Stated problem: Output the data word for word, dropping every image.

—————

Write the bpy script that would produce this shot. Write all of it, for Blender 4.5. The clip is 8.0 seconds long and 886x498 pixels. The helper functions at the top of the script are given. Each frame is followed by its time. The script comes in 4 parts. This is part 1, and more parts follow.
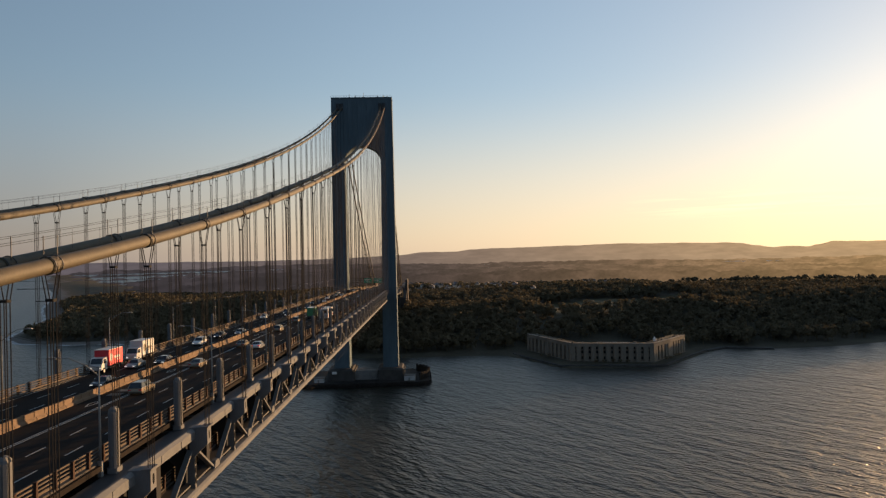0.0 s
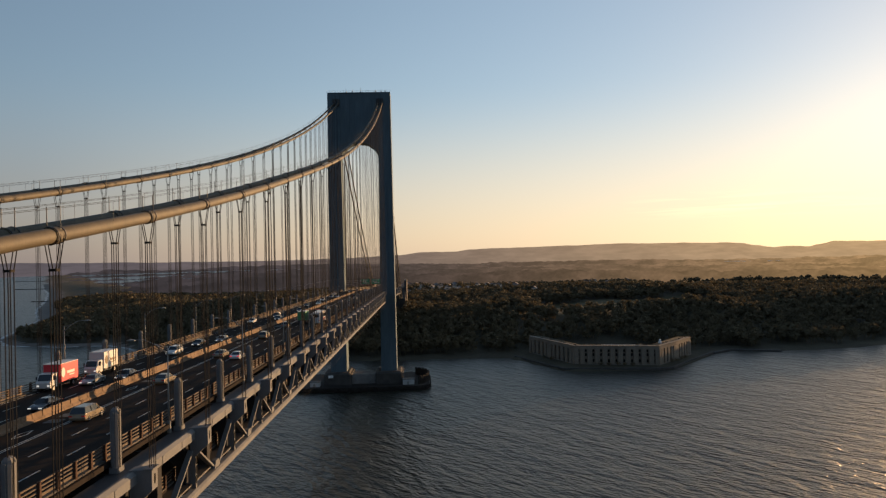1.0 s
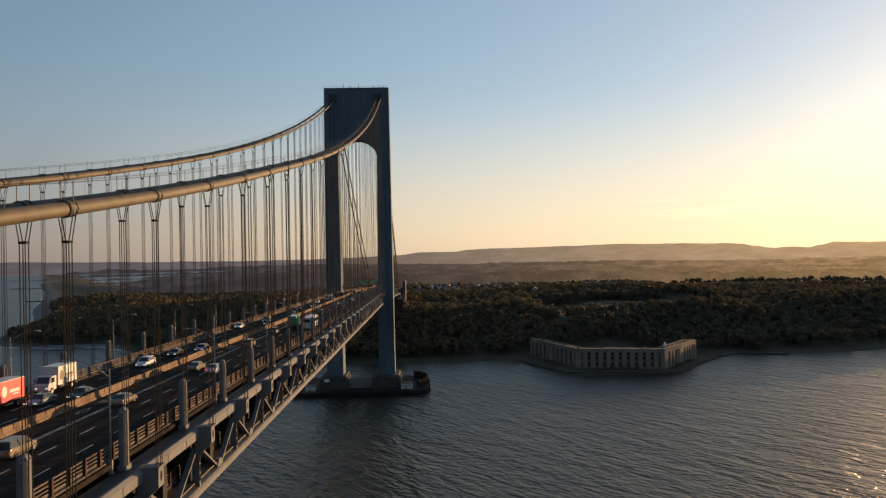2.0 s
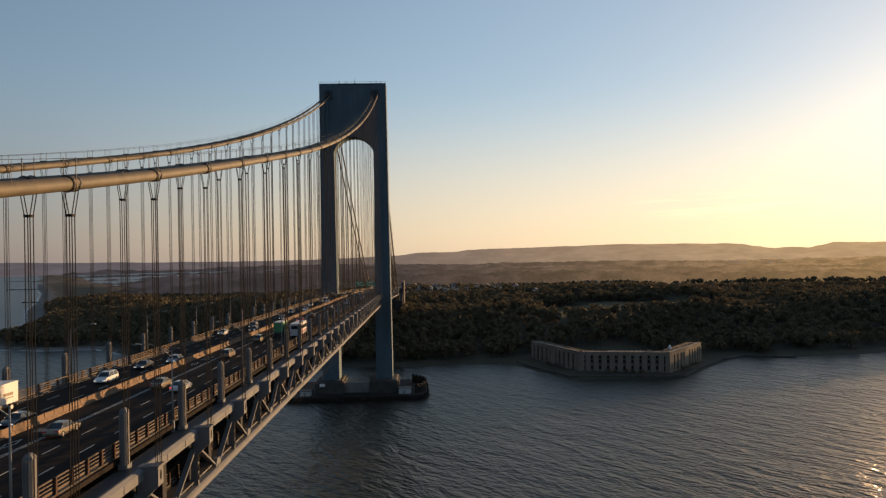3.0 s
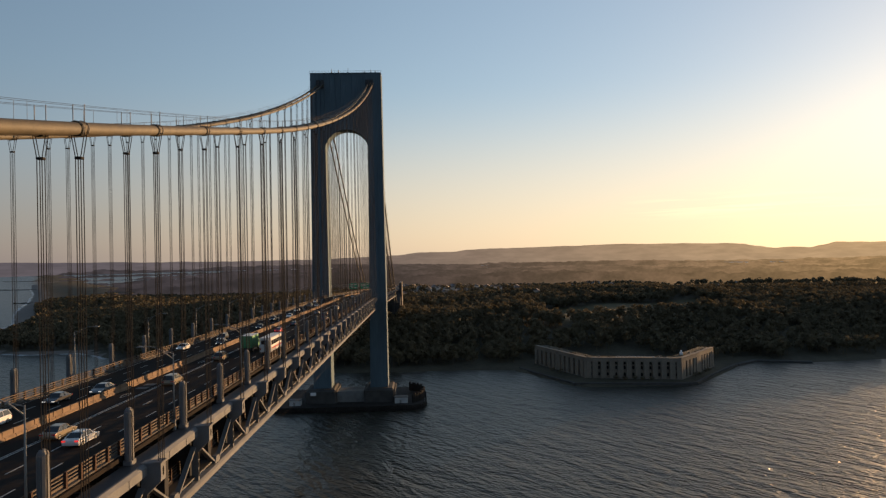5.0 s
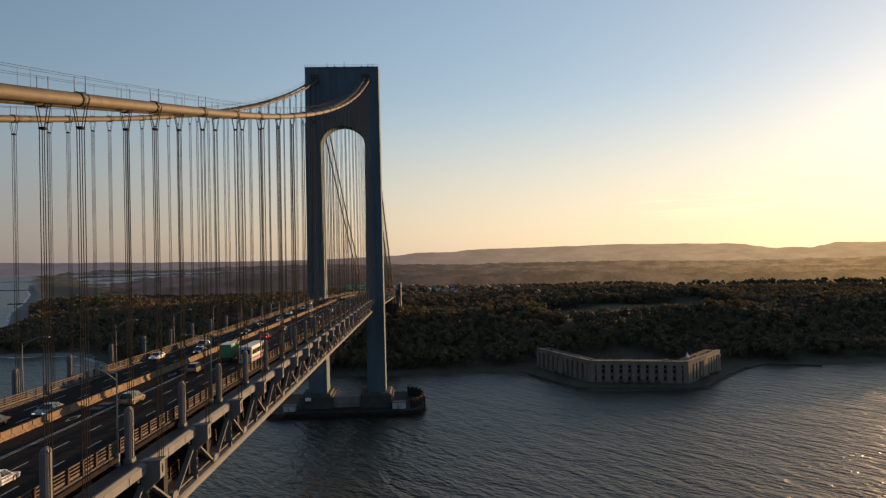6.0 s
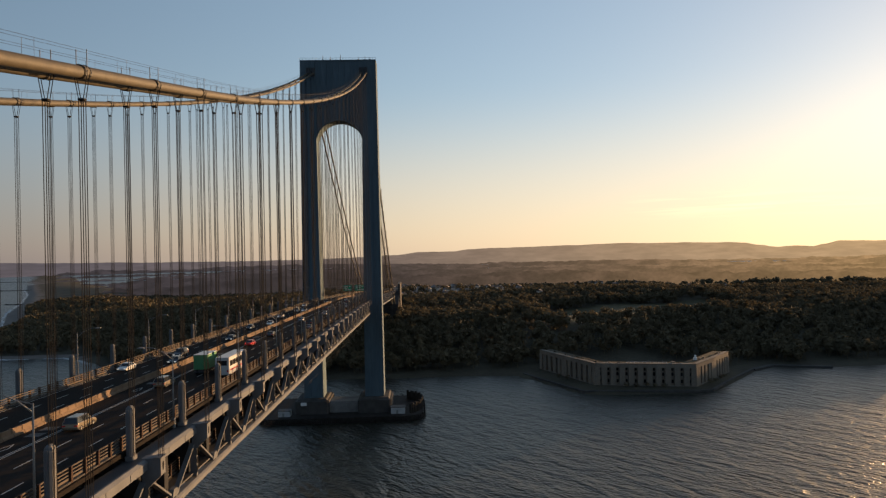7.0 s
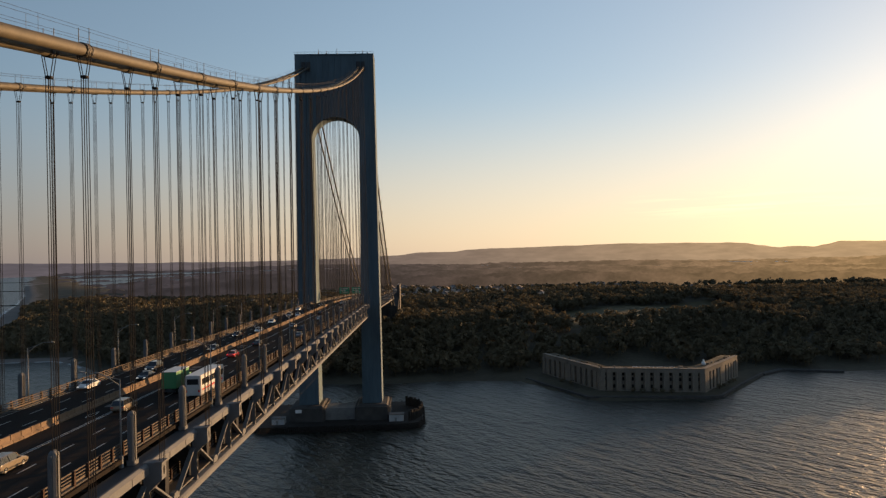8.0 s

—————

Exercise solution:
Write the bpy script that would produce this shot. Write all of it, for Blender 4.5. The clip is 8.0 seconds long and 886x498 pixels. The helper functions at the top of the script are given. Each frame is followed by its time. The script comes in 4 parts. This is part 1, and more parts follow.
0.0 s
1.0 s
2.0 s
3.0 s
5.0 s
6.0 s
7.0 s
8.0 s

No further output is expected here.